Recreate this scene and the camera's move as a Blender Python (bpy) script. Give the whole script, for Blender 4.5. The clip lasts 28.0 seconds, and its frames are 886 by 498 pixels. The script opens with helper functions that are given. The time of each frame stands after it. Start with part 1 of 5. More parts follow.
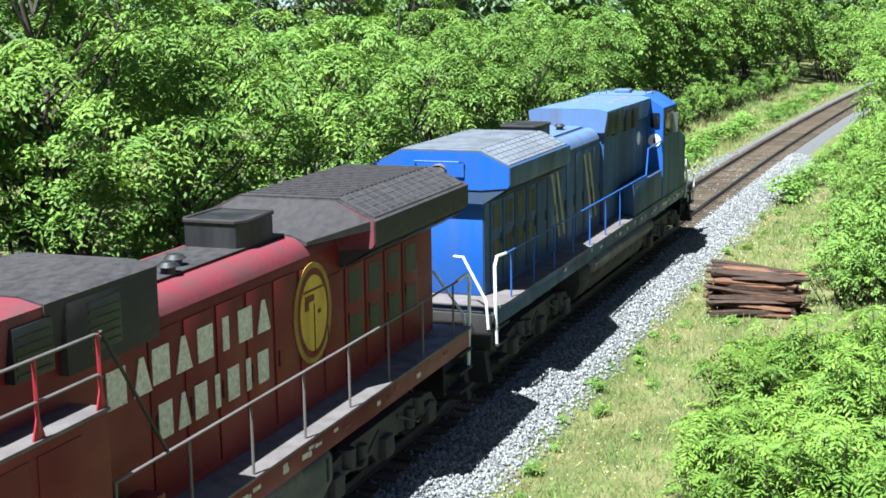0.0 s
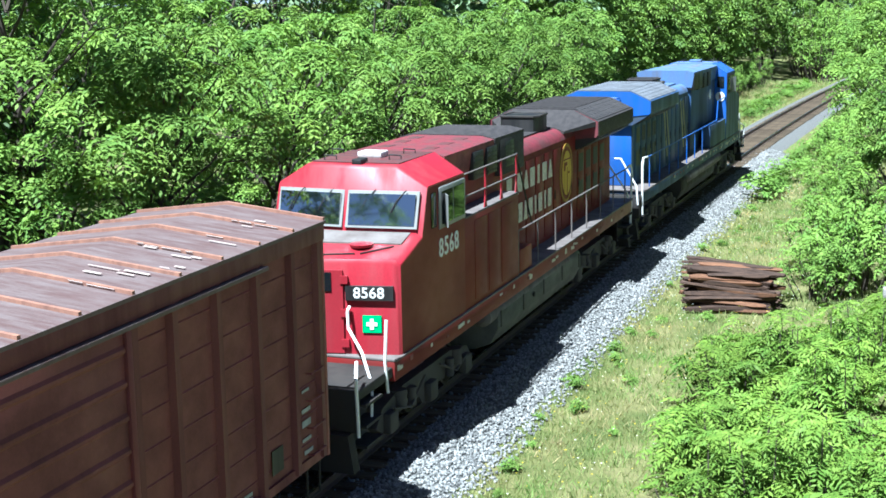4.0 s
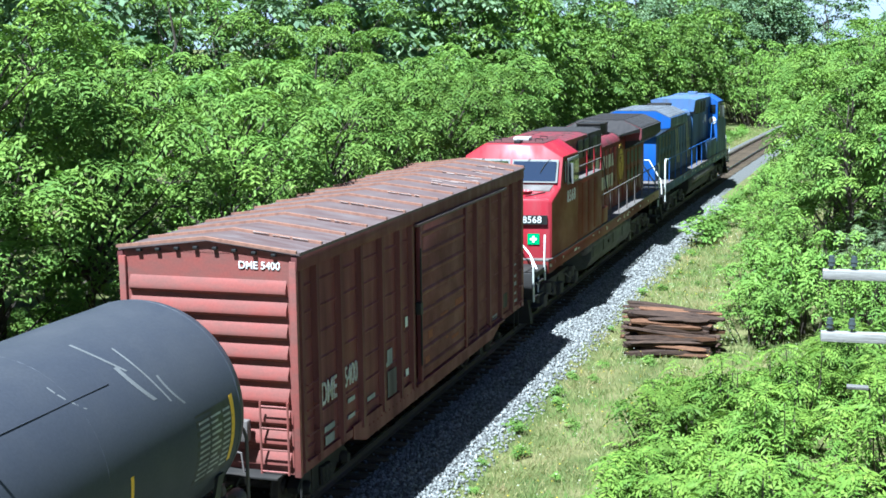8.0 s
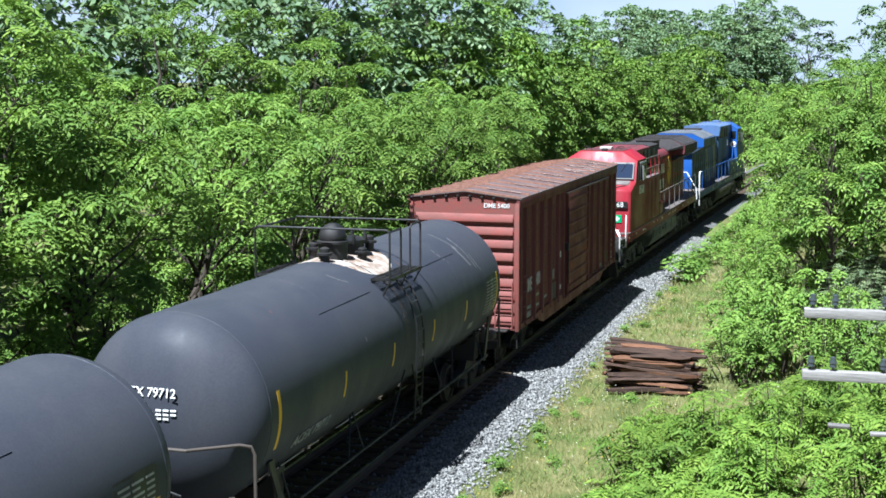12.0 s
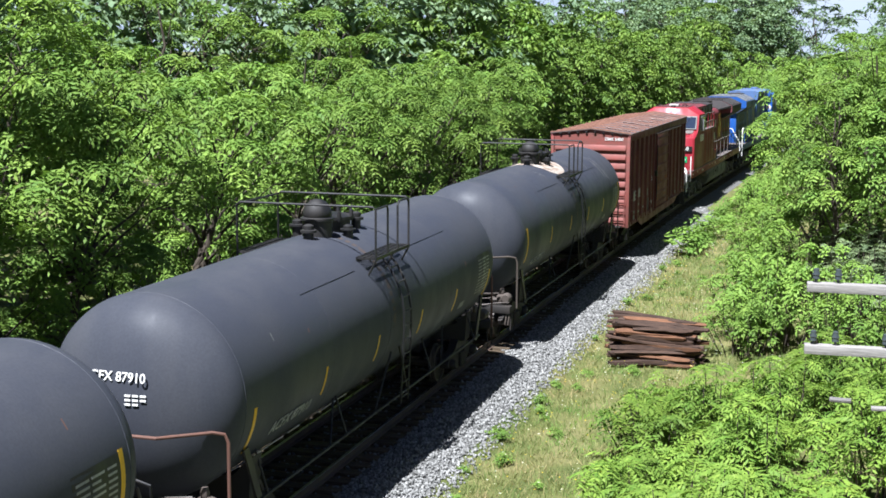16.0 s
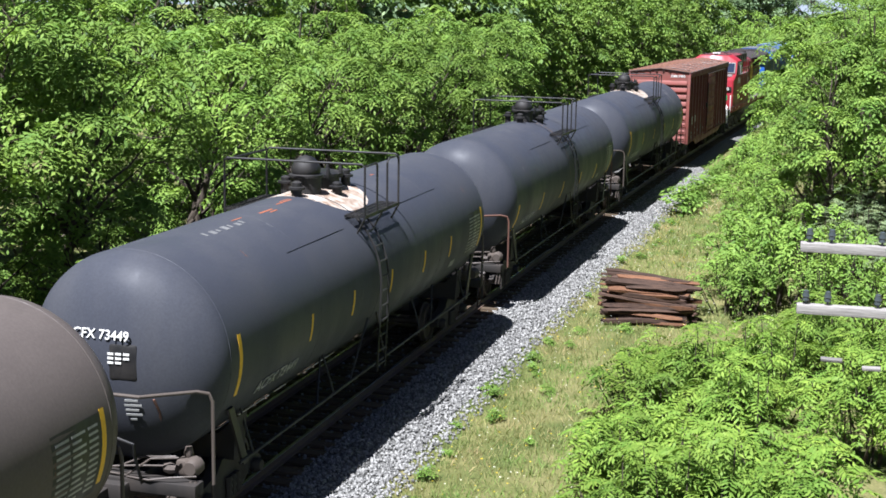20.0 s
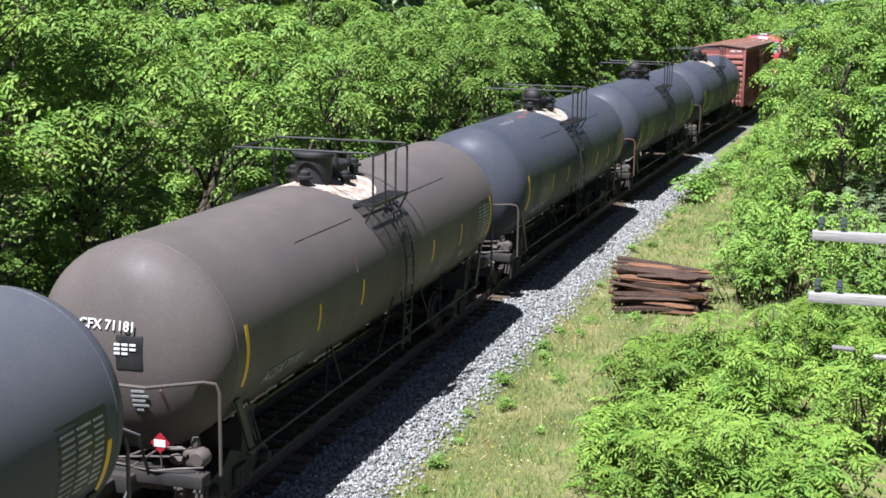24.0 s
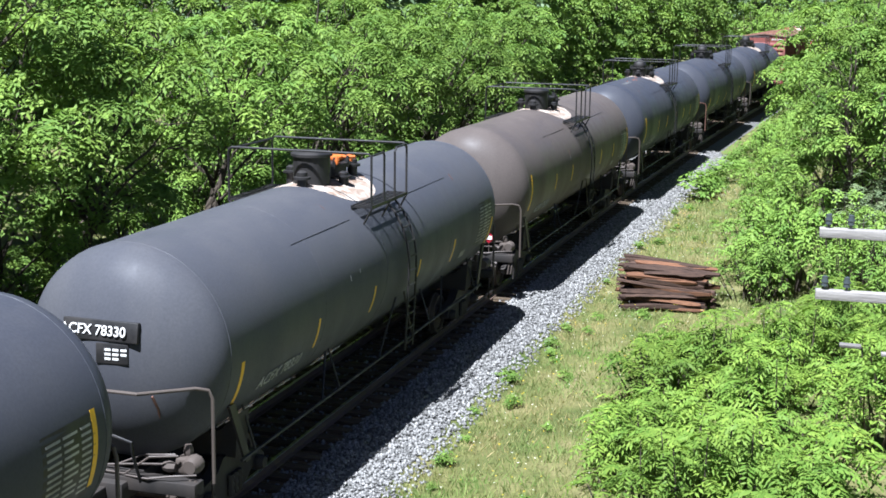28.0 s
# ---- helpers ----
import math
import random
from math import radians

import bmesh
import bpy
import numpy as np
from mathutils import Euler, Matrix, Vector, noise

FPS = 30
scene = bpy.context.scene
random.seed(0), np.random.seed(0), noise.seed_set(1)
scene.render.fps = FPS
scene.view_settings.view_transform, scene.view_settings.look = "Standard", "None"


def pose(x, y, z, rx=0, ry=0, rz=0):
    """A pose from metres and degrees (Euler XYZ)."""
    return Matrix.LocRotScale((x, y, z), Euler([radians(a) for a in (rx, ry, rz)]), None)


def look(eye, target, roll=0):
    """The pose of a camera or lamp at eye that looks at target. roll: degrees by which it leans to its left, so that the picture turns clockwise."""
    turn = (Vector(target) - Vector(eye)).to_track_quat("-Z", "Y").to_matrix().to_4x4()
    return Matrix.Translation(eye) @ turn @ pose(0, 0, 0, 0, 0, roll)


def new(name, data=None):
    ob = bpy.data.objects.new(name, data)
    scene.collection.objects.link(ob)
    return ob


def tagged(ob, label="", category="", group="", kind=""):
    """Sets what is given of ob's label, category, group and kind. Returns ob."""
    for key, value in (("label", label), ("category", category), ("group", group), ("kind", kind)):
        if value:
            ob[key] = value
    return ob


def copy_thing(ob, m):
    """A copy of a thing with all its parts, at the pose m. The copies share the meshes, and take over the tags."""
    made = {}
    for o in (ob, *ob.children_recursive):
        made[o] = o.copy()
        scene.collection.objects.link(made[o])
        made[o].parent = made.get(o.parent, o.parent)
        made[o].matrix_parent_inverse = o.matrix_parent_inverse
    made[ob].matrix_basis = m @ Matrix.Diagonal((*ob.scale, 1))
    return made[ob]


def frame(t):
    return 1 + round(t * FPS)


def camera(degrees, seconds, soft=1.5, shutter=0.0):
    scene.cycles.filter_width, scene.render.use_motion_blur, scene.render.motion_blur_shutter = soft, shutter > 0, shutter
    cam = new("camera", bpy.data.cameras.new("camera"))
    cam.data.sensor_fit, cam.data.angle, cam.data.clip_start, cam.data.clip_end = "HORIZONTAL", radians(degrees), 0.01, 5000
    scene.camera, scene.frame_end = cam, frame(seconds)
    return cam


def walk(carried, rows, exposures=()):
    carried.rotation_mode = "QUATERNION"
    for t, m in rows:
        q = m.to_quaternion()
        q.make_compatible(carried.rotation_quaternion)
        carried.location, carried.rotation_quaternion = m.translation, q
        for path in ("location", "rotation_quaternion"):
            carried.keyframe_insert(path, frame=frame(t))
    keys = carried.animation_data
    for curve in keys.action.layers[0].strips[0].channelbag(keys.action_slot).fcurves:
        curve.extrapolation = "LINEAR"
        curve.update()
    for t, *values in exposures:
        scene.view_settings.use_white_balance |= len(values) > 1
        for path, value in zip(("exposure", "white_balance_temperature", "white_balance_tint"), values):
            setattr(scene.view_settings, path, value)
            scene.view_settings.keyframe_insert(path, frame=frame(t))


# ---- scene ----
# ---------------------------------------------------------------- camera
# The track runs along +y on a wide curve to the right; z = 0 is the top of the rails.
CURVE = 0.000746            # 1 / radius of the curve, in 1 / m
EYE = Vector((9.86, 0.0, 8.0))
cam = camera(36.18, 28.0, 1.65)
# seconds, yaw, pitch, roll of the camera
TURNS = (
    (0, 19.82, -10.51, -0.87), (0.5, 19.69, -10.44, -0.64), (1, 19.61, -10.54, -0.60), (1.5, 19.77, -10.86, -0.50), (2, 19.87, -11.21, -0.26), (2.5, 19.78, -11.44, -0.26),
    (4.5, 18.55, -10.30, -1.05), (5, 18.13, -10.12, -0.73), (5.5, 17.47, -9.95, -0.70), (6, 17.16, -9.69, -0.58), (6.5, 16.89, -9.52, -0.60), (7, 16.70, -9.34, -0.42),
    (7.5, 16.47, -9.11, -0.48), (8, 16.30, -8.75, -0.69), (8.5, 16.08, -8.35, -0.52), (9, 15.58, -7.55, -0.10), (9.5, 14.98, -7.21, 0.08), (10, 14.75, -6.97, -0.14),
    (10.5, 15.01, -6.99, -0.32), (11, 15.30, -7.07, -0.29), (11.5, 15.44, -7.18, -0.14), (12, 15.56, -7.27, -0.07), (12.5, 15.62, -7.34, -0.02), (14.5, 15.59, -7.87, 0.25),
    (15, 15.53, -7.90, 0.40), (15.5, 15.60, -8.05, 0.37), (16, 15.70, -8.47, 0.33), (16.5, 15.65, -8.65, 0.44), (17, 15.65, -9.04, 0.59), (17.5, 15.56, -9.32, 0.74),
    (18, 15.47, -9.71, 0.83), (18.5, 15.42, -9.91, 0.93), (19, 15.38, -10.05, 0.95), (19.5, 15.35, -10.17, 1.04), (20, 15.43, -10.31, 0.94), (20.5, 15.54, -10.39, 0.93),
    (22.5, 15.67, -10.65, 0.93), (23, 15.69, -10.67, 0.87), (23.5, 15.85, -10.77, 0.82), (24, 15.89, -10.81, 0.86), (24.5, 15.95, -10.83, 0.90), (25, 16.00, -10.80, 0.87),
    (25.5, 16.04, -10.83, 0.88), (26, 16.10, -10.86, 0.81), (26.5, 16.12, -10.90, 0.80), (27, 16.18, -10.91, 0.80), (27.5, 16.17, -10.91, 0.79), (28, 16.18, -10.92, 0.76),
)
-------
Goal:
Transcribe the whole listing, character for character, but not its images.

Result of this task:
Recreate this scene and the camera's move as a Blender Python (bpy) script. Give the whole script, for Blender 4.5. The clip lasts 28.0 seconds, and its frames are 886 by 498 pixels. The script opens with helper functions that are given. The time of each frame stands after it. Start with part 1 of 5. More parts follow.
0.0 s
4.0 s
8.0 s
12.0 s
16.0 s
20.0 s
24.0 s
28.0 s
# ---- helpers ----
import math
import random
from math import radians

import bmesh
import bpy
import numpy as np
from mathutils import Euler, Matrix, Vector, noise

FPS = 30
scene = bpy.context.scene
random.seed(0), np.random.seed(0), noise.seed_set(1)
scene.render.fps = FPS
scene.view_settings.view_transform, scene.view_settings.look = "Standard", "None"


def pose(x, y, z, rx=0, ry=0, rz=0):
    """A pose from metres and degrees (Euler XYZ)."""
    return Matrix.LocRotScale((x, y, z), Euler([radians(a) for a in (rx, ry, rz)]), None)


def look(eye, target, roll=0):
    """The pose of a camera or lamp at eye that looks at target. roll: degrees by which it leans to its left, so that the picture turns clockwise."""
    turn = (Vector(target) - Vector(eye)).to_track_quat("-Z", "Y").to_matrix().to_4x4()
    return Matrix.Translation(eye) @ turn @ pose(0, 0, 0, 0, 0, roll)


def new(name, data=None):
    ob = bpy.data.objects.new(name, data)
    scene.collection.objects.link(ob)
    return ob


def tagged(ob, label="", category="", group="", kind=""):
    """Sets what is given of ob's label, category, group and kind. Returns ob."""
    for key, value in (("label", label), ("category", category), ("group", group), ("kind", kind)):
        if value:
            ob[key] = value
    return ob


def copy_thing(ob, m):
    """A copy of a thing with all its parts, at the pose m. The copies share the meshes, and take over the tags."""
    made = {}
    for o in (ob, *ob.children_recursive):
        made[o] = o.copy()
        scene.collection.objects.link(made[o])
        made[o].parent = made.get(o.parent, o.parent)
        made[o].matrix_parent_inverse = o.matrix_parent_inverse
    made[ob].matrix_basis = m @ Matrix.Diagonal((*ob.scale, 1))
    return made[ob]


def frame(t):
    return 1 + round(t * FPS)


def camera(degrees, seconds, soft=1.5, shutter=0.0):
    scene.cycles.filter_width, scene.render.use_motion_blur, scene.render.motion_blur_shutter = soft, shutter > 0, shutter
    cam = new("camera", bpy.data.cameras.new("camera"))
    cam.data.sensor_fit, cam.data.angle, cam.data.clip_start, cam.data.clip_end = "HORIZONTAL", radians(degrees), 0.01, 5000
    scene.camera, scene.frame_end = cam, frame(seconds)
    return cam


def walk(carried, rows, exposures=()):
    carried.rotation_mode = "QUATERNION"
    for t, m in rows:
        q = m.to_quaternion()
        q.make_compatible(carried.rotation_quaternion)
        carried.location, carried.rotation_quaternion = m.translation, q
        for path in ("location", "rotation_quaternion"):
            carried.keyframe_insert(path, frame=frame(t))
    keys = carried.animation_data
    for curve in keys.action.layers[0].strips[0].channelbag(keys.action_slot).fcurves:
        curve.extrapolation = "LINEAR"
        curve.update()
    for t, *values in exposures:
        scene.view_settings.use_white_balance |= len(values) > 1
        for path, value in zip(("exposure", "white_balance_temperature", "white_balance_tint"), values):
            setattr(scene.view_settings, path, value)
            scene.view_settings.keyframe_insert(path, frame=frame(t))


# ---- scene ----
# ---------------------------------------------------------------- camera
# The track runs along +y on a wide curve to the right; z = 0 is the top of the rails.
CURVE = 0.000746            # 1 / radius of the curve, in 1 / m
EYE = Vector((9.86, 0.0, 8.0))
cam = camera(36.18, 28.0, 1.65)
# seconds, yaw, pitch, roll of the camera
TURNS = (
    (0, 19.82, -10.51, -0.87), (0.5, 19.69, -10.44, -0.64), (1, 19.61, -10.54, -0.60), (1.5, 19.77, -10.86, -0.50), (2, 19.87, -11.21, -0.26), (2.5, 19.78, -11.44, -0.26),
    (4.5, 18.55, -10.30, -1.05), (5, 18.13, -10.12, -0.73), (5.5, 17.47, -9.95, -0.70), (6, 17.16, -9.69, -0.58), (6.5, 16.89, -9.52, -0.60), (7, 16.70, -9.34, -0.42),
    (7.5, 16.47, -9.11, -0.48), (8, 16.30, -8.75, -0.69), (8.5, 16.08, -8.35, -0.52), (9, 15.58, -7.55, -0.10), (9.5, 14.98, -7.21, 0.08), (10, 14.75, -6.97, -0.14),
    (10.5, 15.01, -6.99, -0.32), (11, 15.30, -7.07, -0.29), (11.5, 15.44, -7.18, -0.14), (12, 15.56, -7.27, -0.07), (12.5, 15.62, -7.34, -0.02), (14.5, 15.59, -7.87, 0.25),
    (15, 15.53, -7.90, 0.40), (15.5, 15.60, -8.05, 0.37), (16, 15.70, -8.47, 0.33), (16.5, 15.65, -8.65, 0.44), (17, 15.65, -9.04, 0.59), (17.5, 15.56, -9.32, 0.74),
    (18, 15.47, -9.71, 0.83), (18.5, 15.42, -9.91, 0.93), (19, 15.38, -10.05, 0.95), (19.5, 15.35, -10.17, 1.04), (20, 15.43, -10.31, 0.94), (20.5, 15.54, -10.39, 0.93),
    (22.5, 15.67, -10.65, 0.93), (23, 15.69, -10.67, 0.87), (23.5, 15.85, -10.77, 0.82), (24, 15.89, -10.81, 0.86), (24.5, 15.95, -10.83, 0.90), (25, 16.00, -10.80, 0.87),
    (25.5, 16.04, -10.83, 0.88), (26, 16.10, -10.86, 0.81), (26.5, 16.12, -10.90, 0.80), (27, 16.18, -10.91, 0.80), (27.5, 16.17, -10.91, 0.79), (28, 16.18, -10.92, 0.76),
)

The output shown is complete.